Project 4: SNP finding
Due: Thursday May 11, 2017
Posted: May 2, 2017
Last Update: May 2, 2017
You will implement approximate string matching using a seed-and-check strategy based on exact matching using the Burrows-Wheeler transform. We are providing starter code to get you going. Instructions on implementation and code are here:
https://gitlab.umiacs.umd.edu/hcorrada/cmsc423_project4
I highly, highly recommend that you use git
To get code you will be using for this project using git:
git clone https://gitlab.umiacs.umd.edu/hcorrada/cmsc423_project4.git
This will create a project4
directory with all code and data required for this project.
Programming Questions
Check and submit your solution to Final Rosalind Problem 8 Rosalind final submission page.
Instructions on how to prepare your solution are given in project code repository.
SNP Finding
Use your code to analyze sequences for the neuraminidase Influenza gene (NA) of two H1N1 Human Influenza strains.
There are two FASTA files in directory data
of the project repository. The reference.fa
file contains a reference sequence you will use as the target string for approximate exact matching. The reads.fa
file contains 50 bp reads you will use as queries. Use your approximate matching BWT solution to align reads to reference allowing up to 3 mismatches.
Question 1. A specific mutation (H275Y) in the NA gene confers resistance to Oseltamivir, making the drug less effective. A note about nomenclature: the code H275Y encodes a substitution in position 275 (1-based indexing), changing aminoacid H (Histidine) to Y (Tyrosine).

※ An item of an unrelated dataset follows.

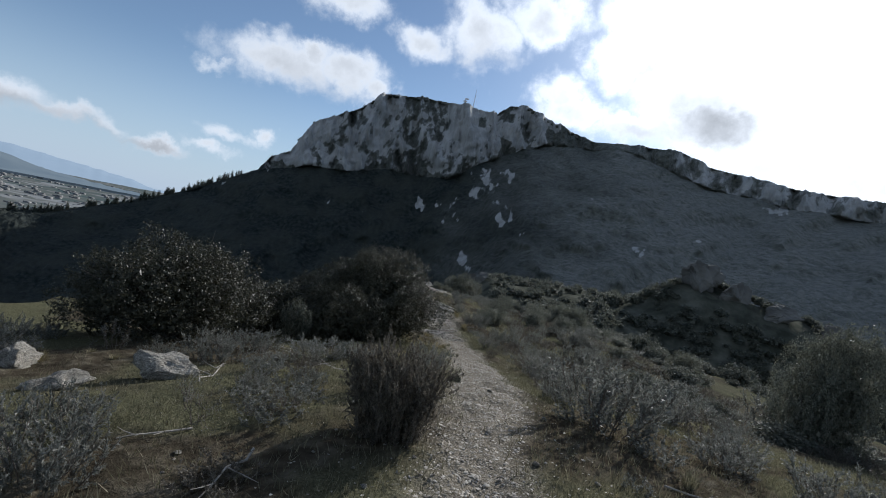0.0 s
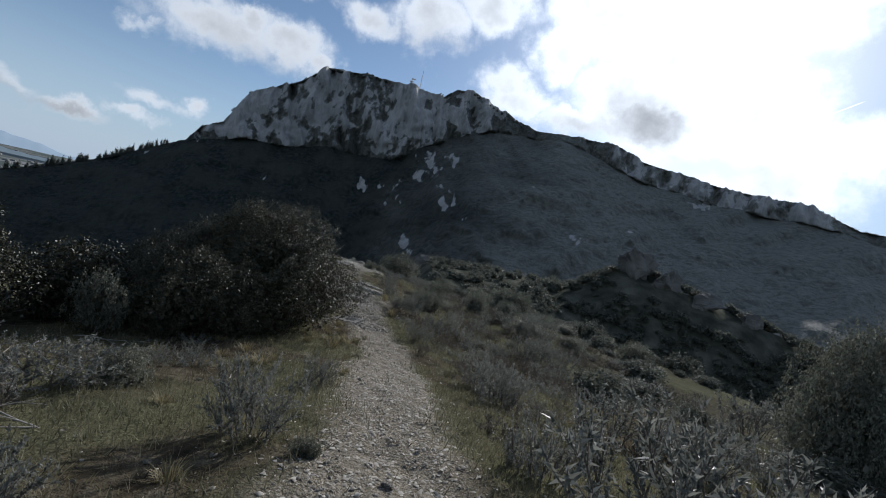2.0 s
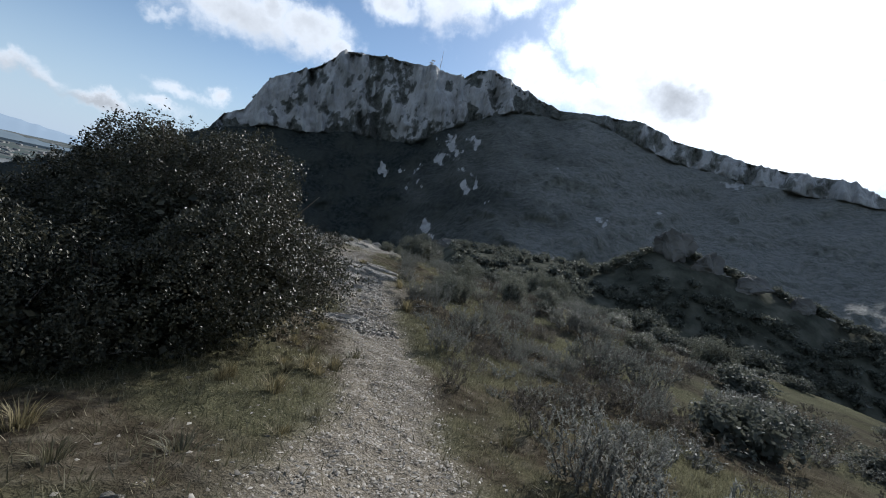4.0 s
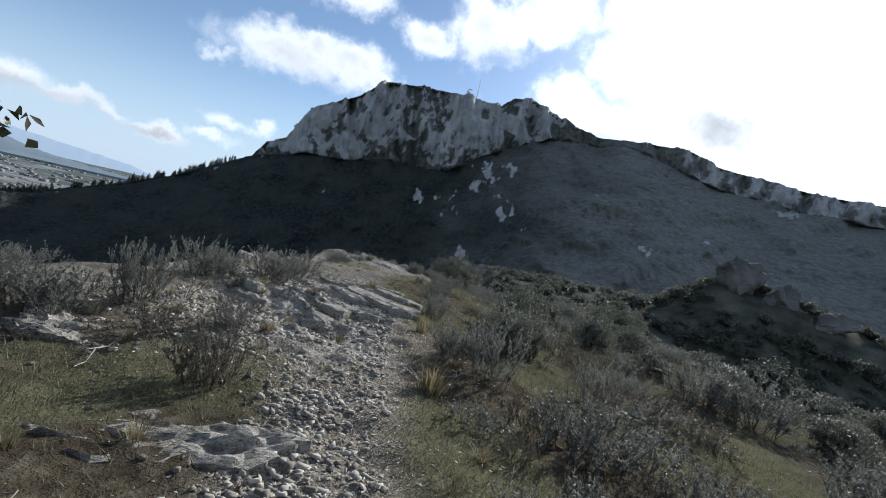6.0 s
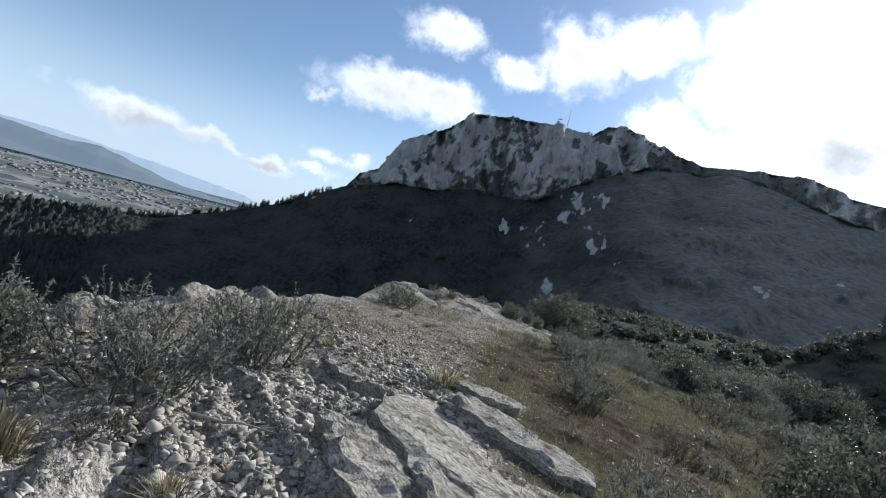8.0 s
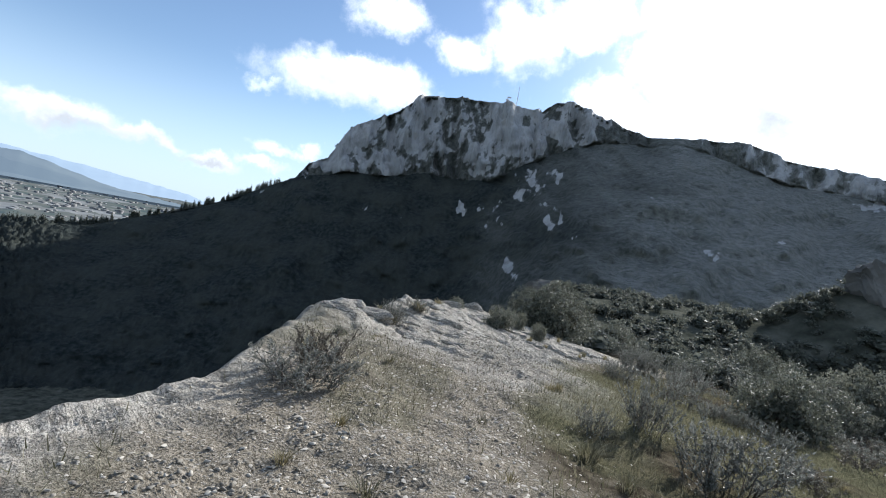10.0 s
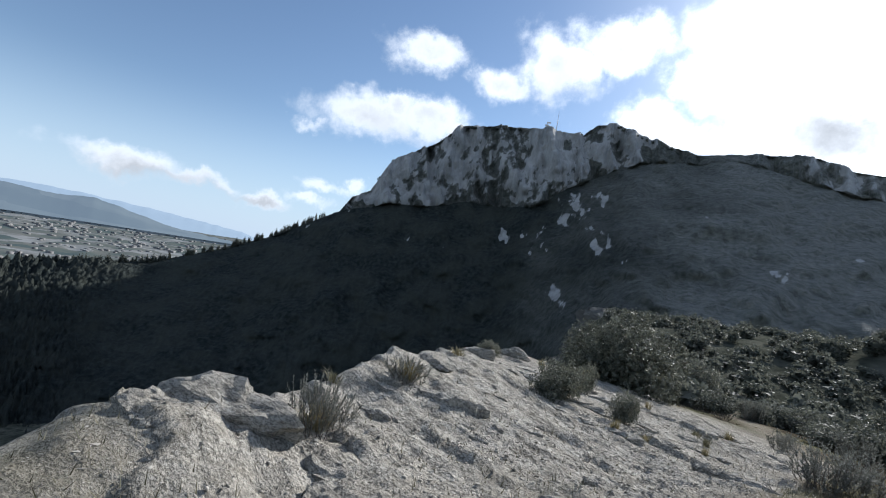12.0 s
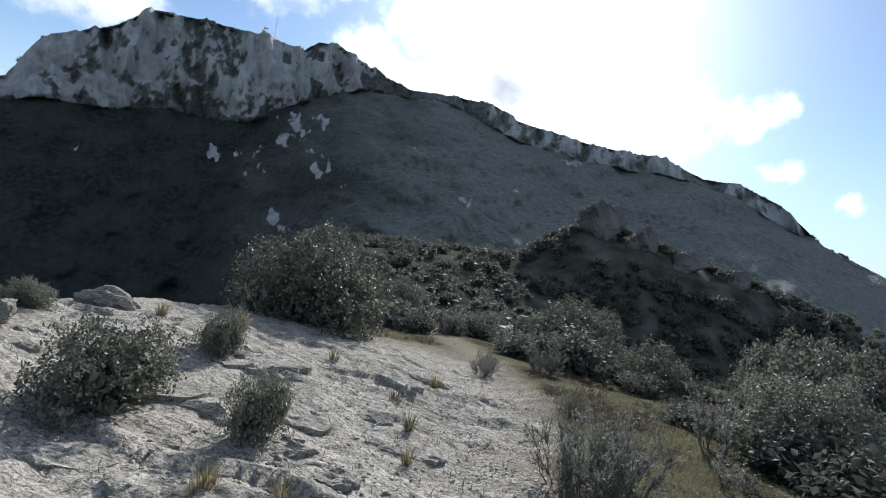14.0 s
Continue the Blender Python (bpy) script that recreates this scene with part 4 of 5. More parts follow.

Do the reads correspond to a gene sequence with this mutation? How can you tell?
Notes:
- As we’ve done so far use the
Biopython
to read and importfasta
files. - The
pileup.py
script in the project repository can help you answer this question. You can get a list of mismatches found in reads, and the number of times each kind of mismatch is observed in each position as follows:
from pileup import PileUp
from approximate_matcher import ApproximateMatcher
# initialize object
am = ApproximateMatcher(reference)
pileup = PileUp(reference)
d = 3
for read in reads:
# find approximate matching positions for a given read
# assumes positions is a list (even if only a single match is found)
# with matching positions
positions = am.get_matches(read, d)
if len(positions) > 0:
# add to pileup object
pileup.insert(positions, read)
# next statement prints out mismatching positions
# output is:
# (<position>, <reference_character>, [(<variant_character>,
# <num_times_aligned>)])
# argument filters mismatch by frequency in which variant character
# is observed, e.g., .01 means variant character has to be seen at least
# once for every 100 aligned nucleotides
pileup.print_mismatches(.01)
where positions are indices in the reference string where an approximate match for read
was found.
How to submit
On ELMS you will submit two things
(1) A diff
of your solution and the original code posted by us. Using git you can do this as follows
once you have committed all your code changes in directory approximate_matcher
. Note that you do not need to change code outside of this directory to solve the Rosalind problem:
git diff origin/master approximate_matcher > project4_bwt_code.patch
Submit file project4_bwt_code.patch
on ELMS
(2) An IPython notebook exported as pdf or html containing your answer to Question 1 above along with code used to answer it. You have to use your approximate matching code from part I to match reads to the reference, otherwise, you are free to use Biopython as needed to answer this question. E.g., to do DNA->aminoacid translation.